*Task objective*.
Give the material once more, word for word, without any images.

*Material supplied*.
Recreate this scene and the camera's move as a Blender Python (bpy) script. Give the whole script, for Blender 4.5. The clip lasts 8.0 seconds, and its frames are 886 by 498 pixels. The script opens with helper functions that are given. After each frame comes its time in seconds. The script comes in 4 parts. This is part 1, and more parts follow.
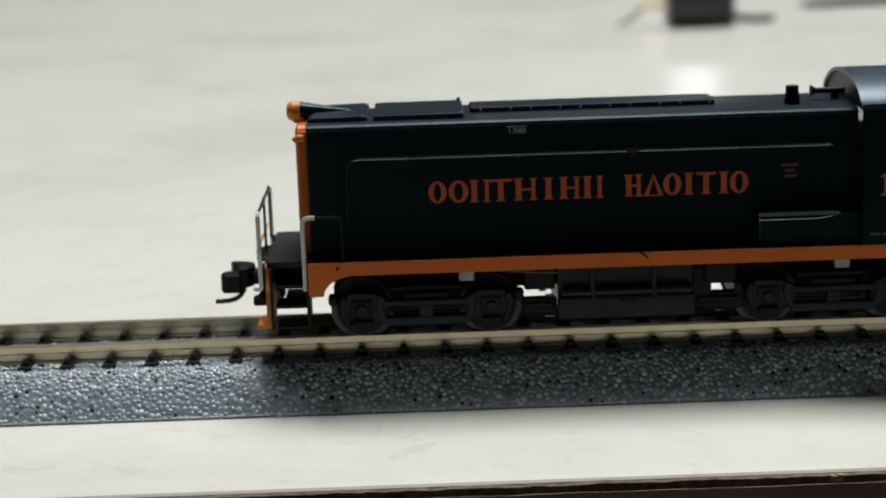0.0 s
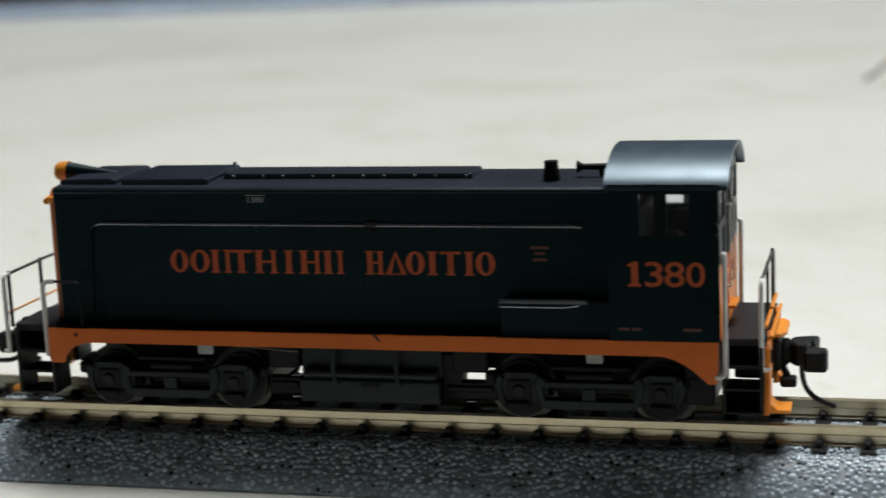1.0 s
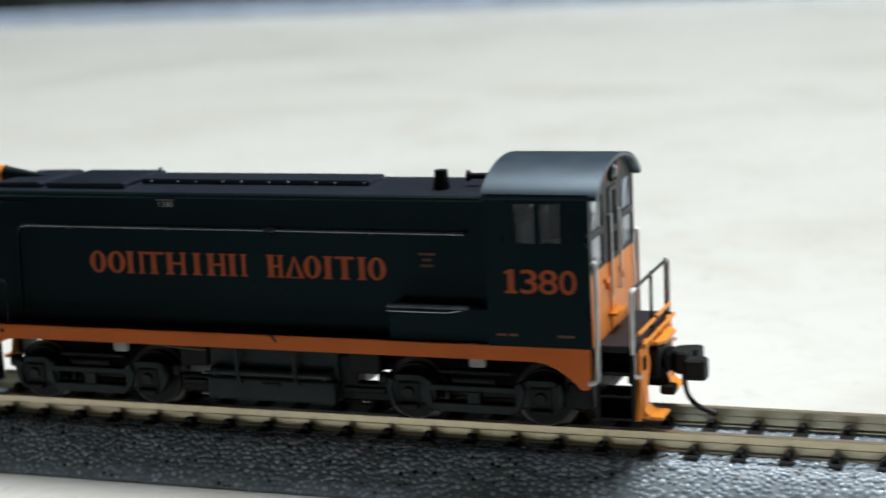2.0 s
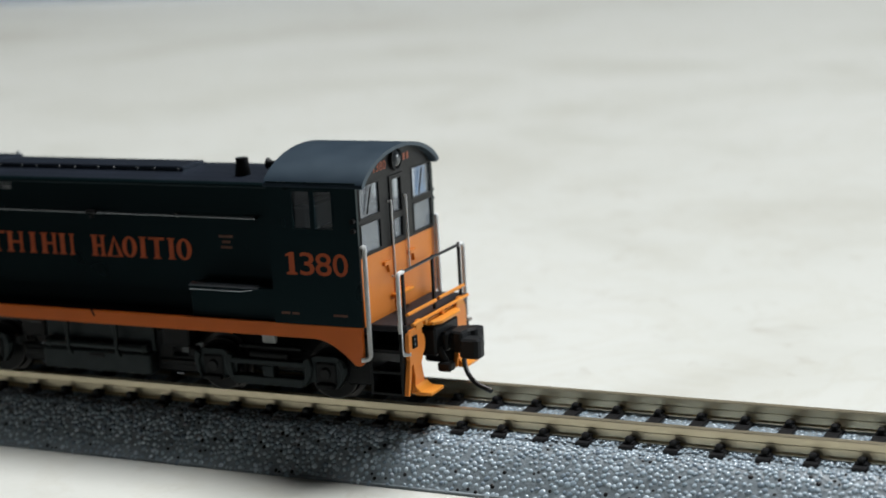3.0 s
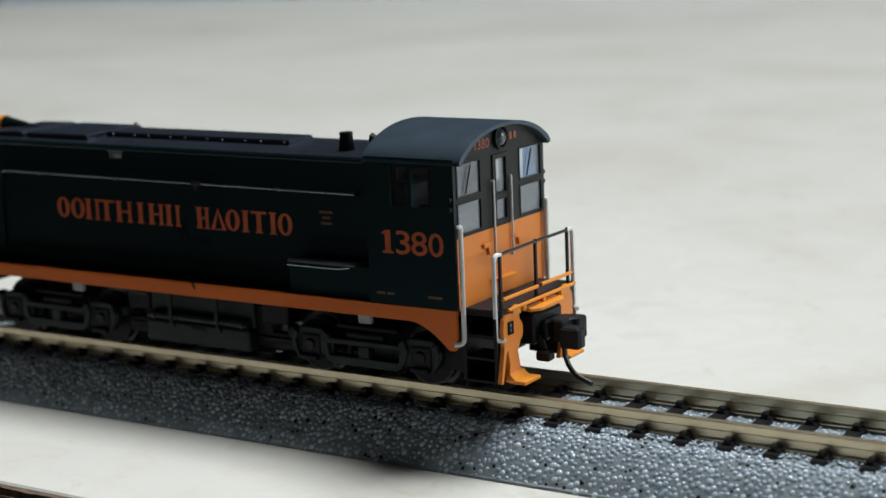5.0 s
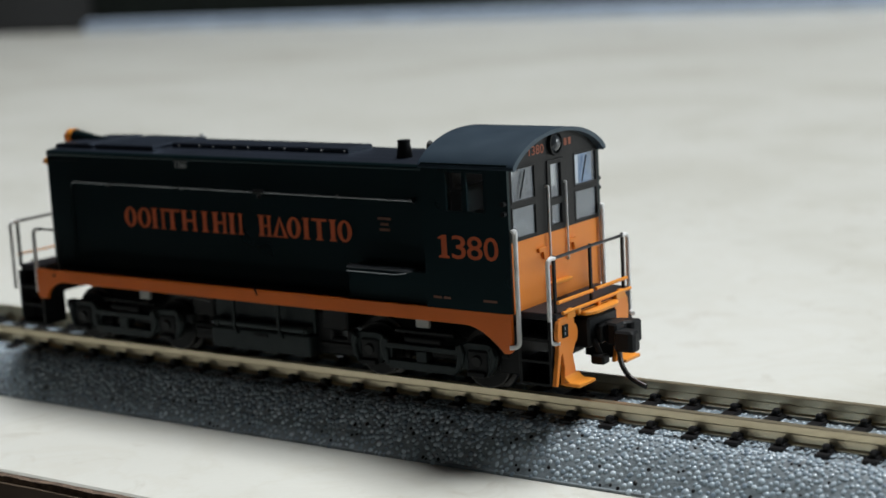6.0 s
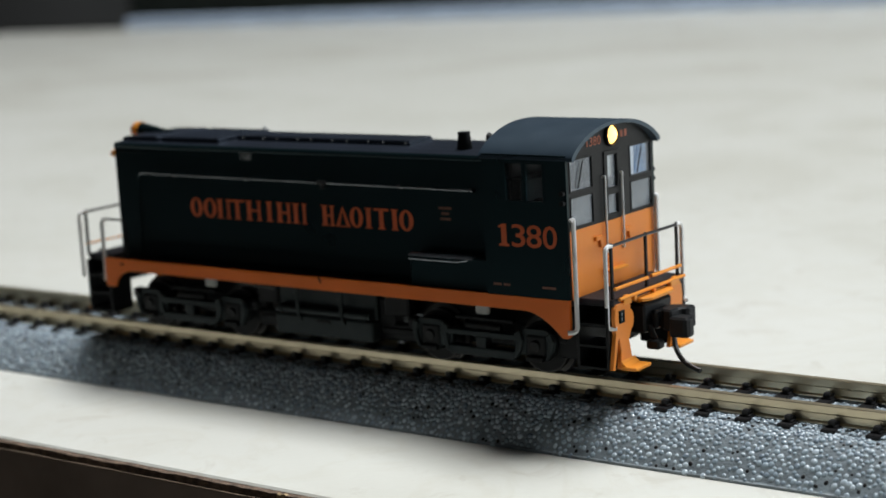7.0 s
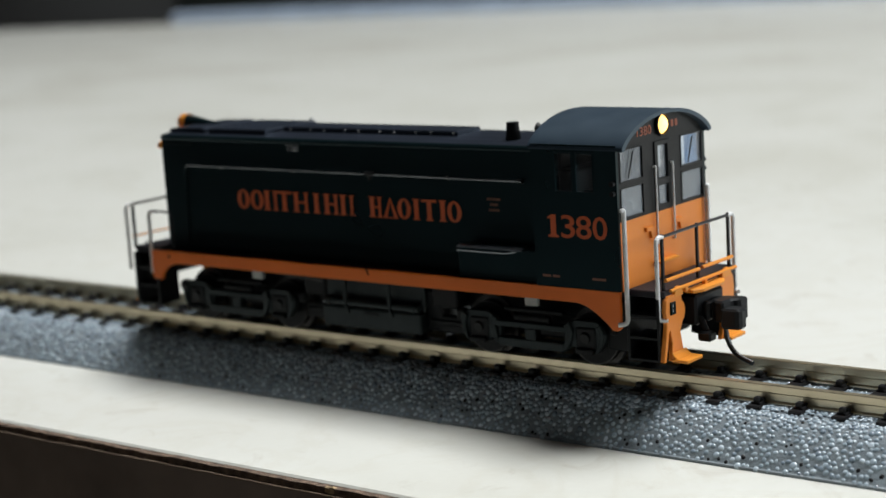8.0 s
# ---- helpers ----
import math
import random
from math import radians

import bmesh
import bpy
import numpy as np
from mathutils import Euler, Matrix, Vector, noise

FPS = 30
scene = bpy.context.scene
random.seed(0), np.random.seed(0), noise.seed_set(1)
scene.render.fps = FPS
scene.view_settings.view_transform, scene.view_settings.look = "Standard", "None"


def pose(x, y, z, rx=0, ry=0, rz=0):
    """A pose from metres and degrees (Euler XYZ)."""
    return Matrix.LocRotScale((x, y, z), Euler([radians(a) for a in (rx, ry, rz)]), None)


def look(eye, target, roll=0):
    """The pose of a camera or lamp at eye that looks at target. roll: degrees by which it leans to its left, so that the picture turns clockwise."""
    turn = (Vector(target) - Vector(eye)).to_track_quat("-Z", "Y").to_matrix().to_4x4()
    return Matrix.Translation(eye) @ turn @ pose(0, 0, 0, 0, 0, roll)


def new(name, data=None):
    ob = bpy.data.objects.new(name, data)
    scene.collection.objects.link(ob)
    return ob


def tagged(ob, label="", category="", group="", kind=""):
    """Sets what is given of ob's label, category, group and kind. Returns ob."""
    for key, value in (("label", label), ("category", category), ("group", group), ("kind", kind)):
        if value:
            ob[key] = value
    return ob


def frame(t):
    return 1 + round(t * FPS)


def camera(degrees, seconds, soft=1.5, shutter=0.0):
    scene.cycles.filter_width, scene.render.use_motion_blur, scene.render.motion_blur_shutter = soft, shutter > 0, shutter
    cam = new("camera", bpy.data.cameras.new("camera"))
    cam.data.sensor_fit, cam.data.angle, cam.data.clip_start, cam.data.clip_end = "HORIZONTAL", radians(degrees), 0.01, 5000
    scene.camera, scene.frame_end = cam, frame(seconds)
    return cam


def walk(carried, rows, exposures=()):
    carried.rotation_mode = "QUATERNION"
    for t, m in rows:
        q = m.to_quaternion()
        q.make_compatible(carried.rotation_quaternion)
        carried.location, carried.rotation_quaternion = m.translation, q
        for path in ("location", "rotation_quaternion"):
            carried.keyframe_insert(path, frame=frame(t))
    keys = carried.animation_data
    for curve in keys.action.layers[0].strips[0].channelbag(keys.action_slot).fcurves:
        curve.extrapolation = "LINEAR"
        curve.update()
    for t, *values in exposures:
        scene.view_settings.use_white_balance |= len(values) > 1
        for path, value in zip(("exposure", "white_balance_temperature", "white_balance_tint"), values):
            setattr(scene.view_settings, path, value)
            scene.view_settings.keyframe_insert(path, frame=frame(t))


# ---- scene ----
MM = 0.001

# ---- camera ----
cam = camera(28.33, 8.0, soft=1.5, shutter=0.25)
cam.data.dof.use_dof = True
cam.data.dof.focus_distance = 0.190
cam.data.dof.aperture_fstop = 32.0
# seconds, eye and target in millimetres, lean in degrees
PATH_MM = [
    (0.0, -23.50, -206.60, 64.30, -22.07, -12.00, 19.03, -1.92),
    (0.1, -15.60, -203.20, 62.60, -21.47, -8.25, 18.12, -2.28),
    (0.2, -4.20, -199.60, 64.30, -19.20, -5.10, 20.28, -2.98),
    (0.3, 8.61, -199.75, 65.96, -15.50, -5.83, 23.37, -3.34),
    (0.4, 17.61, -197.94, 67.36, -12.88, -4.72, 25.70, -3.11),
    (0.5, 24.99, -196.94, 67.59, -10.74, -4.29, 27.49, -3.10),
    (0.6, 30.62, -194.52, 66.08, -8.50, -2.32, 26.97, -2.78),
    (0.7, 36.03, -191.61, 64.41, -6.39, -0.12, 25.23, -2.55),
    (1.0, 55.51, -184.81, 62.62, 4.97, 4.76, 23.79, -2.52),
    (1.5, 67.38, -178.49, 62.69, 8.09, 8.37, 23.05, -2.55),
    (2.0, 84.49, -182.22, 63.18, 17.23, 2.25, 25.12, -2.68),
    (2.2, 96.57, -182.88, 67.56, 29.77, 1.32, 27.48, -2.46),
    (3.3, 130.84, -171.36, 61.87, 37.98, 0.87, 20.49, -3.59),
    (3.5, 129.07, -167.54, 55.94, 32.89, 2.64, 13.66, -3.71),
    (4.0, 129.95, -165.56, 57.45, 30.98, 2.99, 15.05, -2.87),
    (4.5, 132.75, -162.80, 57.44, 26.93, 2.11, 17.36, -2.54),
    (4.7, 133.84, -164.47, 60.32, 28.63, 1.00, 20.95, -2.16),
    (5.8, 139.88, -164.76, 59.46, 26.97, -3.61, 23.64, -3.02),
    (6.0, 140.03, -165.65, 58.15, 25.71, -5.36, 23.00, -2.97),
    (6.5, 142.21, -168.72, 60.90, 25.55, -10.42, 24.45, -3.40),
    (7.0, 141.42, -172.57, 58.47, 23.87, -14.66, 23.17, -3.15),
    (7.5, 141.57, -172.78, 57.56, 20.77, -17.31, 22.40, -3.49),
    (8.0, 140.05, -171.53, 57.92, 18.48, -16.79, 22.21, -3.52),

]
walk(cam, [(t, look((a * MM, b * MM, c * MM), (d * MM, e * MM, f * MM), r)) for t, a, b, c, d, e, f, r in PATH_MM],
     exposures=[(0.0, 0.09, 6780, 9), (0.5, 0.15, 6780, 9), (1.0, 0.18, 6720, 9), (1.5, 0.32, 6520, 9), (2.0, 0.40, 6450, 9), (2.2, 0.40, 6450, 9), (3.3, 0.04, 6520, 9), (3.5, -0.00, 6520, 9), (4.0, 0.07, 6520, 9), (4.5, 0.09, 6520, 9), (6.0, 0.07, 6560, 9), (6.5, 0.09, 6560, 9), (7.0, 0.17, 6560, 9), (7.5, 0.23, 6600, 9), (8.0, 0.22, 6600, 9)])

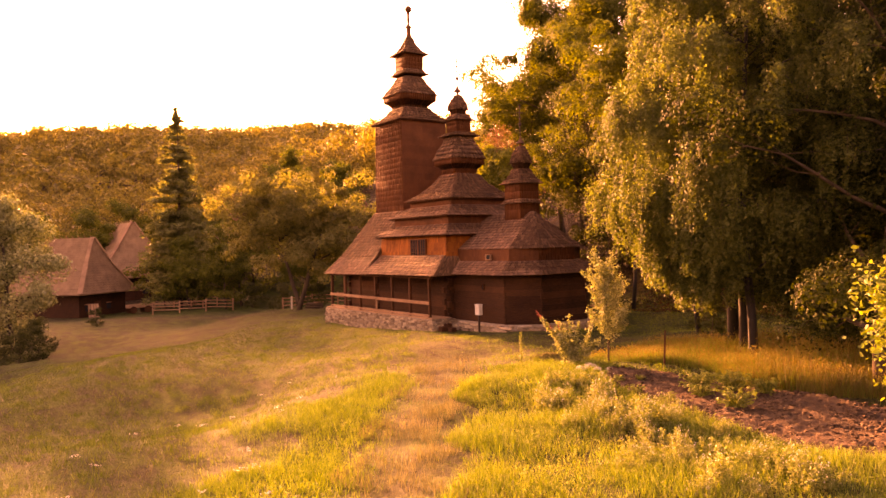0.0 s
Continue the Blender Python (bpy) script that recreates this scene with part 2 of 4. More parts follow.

*Solution for this problem*.
Recreate this scene and the camera's move as a Blender Python (bpy) script. Give the whole script, for Blender 4.5. The clip lasts 8.0 seconds, and its frames are 886 by 498 pixels. The script opens with helper functions that are given. After each frame comes its time in seconds. The script comes in 4 parts. This is part 1, and more parts follow.
0.0 s
1.0 s
2.0 s
3.0 s
5.0 s
6.0 s
7.0 s
8.0 s
# ---- helpers ----
import math
import random
from math import radians

import bmesh
import bpy
import numpy as np
from mathutils import Euler, Matrix, Vector, noise

FPS = 30
scene = bpy.context.scene
random.seed(0), np.random.seed(0), noise.seed_set(1)
scene.render.fps = FPS
scene.view_settings.view_transform, scene.view_settings.look = "Standard", "None"


def pose(x, y, z, rx=0, ry=0, rz=0):
    """A pose from metres and degrees (Euler XYZ)."""
    return Matrix.LocRotScale((x, y, z), Euler([radians(a) for a in (rx, ry, rz)]), None)


def look(eye, target, roll=0):
    """The pose of a camera or lamp at eye that looks at target. roll: degrees by which it leans to its left, so that the picture turns clockwise."""
    turn = (Vector(target) - Vector(eye)).to_track_quat("-Z", "Y").to_matrix().to_4x4()
    return Matrix.Translation(eye) @ turn @ pose(0, 0, 0, 0, 0, roll)


def new(name, data=None):
    ob = bpy.data.objects.new(name, data)
    scene.collection.objects.link(ob)
    return ob


def tagged(ob, label="", category="", group="", kind=""):
    """Sets what is given of ob's label, category, group and kind. Returns ob."""
    for key, value in (("label", label), ("category", category), ("group", group), ("kind", kind)):
        if value:
            ob[key] = value
    return ob


def frame(t):
    return 1 + round(t * FPS)


def camera(degrees, seconds, soft=1.5, shutter=0.0):
    scene.cycles.filter_width, scene.render.use_motion_blur, scene.render.motion_blur_shutter = soft, shutter > 0, shutter
    cam = new("camera", bpy.data.cameras.new("camera"))
    cam.data.sensor_fit, cam.data.angle, cam.data.clip_start, cam.data.clip_end = "HORIZONTAL", radians(degrees), 0.01, 5000
    scene.camera, scene.frame_end = cam, frame(seconds)
    return cam


def walk(carried, rows, exposures=()):
    carried.rotation_mode = "QUATERNION"
    for t, m in rows:
        q = m.to_quaternion()
        q.make_compatible(carried.rotation_quaternion)
        carried.location, carried.rotation_quaternion = m.translation, q
        for path in ("location", "rotation_quaternion"):
            carried.keyframe_insert(path, frame=frame(t))
    keys = carried.animation_data
    for curve in keys.action.layers[0].strips[0].channelbag(keys.action_slot).fcurves:
        curve.extrapolation = "LINEAR"
        curve.update()
    for t, *values in exposures:
        scene.view_settings.use_white_balance |= len(values) > 1
        for path, value in zip(("exposure", "white_balance_temperature", "white_balance_tint"), values):
            setattr(scene.view_settings, path, value)
            scene.view_settings.keyframe_insert(path, frame=frame(t))


# ---- scene ----
MM = 0.001

# ---- camera ----
cam = camera(28.33, 8.0, soft=1.5, shutter=0.25)
cam.data.dof.use_dof = True
cam.data.dof.focus_distance = 0.190
cam.data.dof.aperture_fstop = 32.0
# seconds, eye and target in millimetres, lean in degrees
PATH_MM = [
    (0.0, -23.50, -206.60, 64.30, -22.07, -12.00, 19.03, -1.92),
    (0.1, -15.60, -203.20, 62.60, -21.47, -8.25, 18.12, -2.28),
    (0.2, -4.20, -199.60, 64.30, -19.20, -5.10, 20.28, -2.98),
    (0.3, 8.61, -199.75, 65.96, -15.50, -5.83, 23.37, -3.34),
    (0.4, 17.61, -197.94, 67.36, -12.88, -4.72, 25.70, -3.11),
    (0.5, 24.99, -196.94, 67.59, -10.74, -4.29, 27.49, -3.10),
    (0.6, 30.62, -194.52, 66.08, -8.50, -2.32, 26.97, -2.78),
    (0.7, 36.03, -191.61, 64.41, -6.39, -0.12, 25.23, -2.55),
    (1.0, 55.51, -184.81, 62.62, 4.97, 4.76, 23.79, -2.52),
    (1.5, 67.38, -178.49, 62.69, 8.09, 8.37, 23.05, -2.55),
    (2.0, 84.49, -182.22, 63.18, 17.23, 2.25, 25.12, -2.68),
    (2.2, 96.57, -182.88, 67.56, 29.77, 1.32, 27.48, -2.46),
    (3.3, 130.84, -171.36, 61.87, 37.98, 0.87, 20.49, -3.59),
    (3.5, 129.07, -167.54, 55.94, 32.89, 2.64, 13.66, -3.71),
    (4.0, 129.95, -165.56, 57.45, 30.98, 2.99, 15.05, -2.87),
    (4.5, 132.75, -162.80, 57.44, 26.93, 2.11, 17.36, -2.54),
    (4.7, 133.84, -164.47, 60.32, 28.63, 1.00, 20.95, -2.16),
    (5.8, 139.88, -164.76, 59.46, 26.97, -3.61, 23.64, -3.02),
    (6.0, 140.03, -165.65, 58.15, 25.71, -5.36, 23.00, -2.97),
    (6.5, 142.21, -168.72, 60.90, 25.55, -10.42, 24.45, -3.40),
    (7.0, 141.42, -172.57, 58.47, 23.87, -14.66, 23.17, -3.15),
    (7.5, 141.57, -172.78, 57.56, 20.77, -17.31, 22.40, -3.49),
    (8.0, 140.05, -171.53, 57.92, 18.48, -16.79, 22.21, -3.52),

]
walk(cam, [(t, look((a * MM, b * MM, c * MM), (d * MM, e * MM, f * MM), r)) for t, a, b, c, d, e, f, r in PATH_MM],
     exposures=[(0.0, 0.09, 6780, 9), (0.5, 0.15, 6780, 9), (1.0, 0.18, 6720, 9), (1.5, 0.32, 6520, 9), (2.0, 0.40, 6450, 9), (2.2, 0.40, 6450, 9), (3.3, 0.04, 6520, 9), (3.5, -0.00, 6520, 9), (4.0, 0.07, 6520, 9), (4.5, 0.09, 6520, 9), (6.0, 0.07, 6560, 9), (6.5, 0.09, 6560, 9), (7.0, 0.17, 6560, 9), (7.5, 0.23, 6600, 9), (8.0, 0.22, 6600, 9)])

0.0 s
Continue the Blender Python (bpy) script that recreates this scene with part 2 of 4. More parts follow.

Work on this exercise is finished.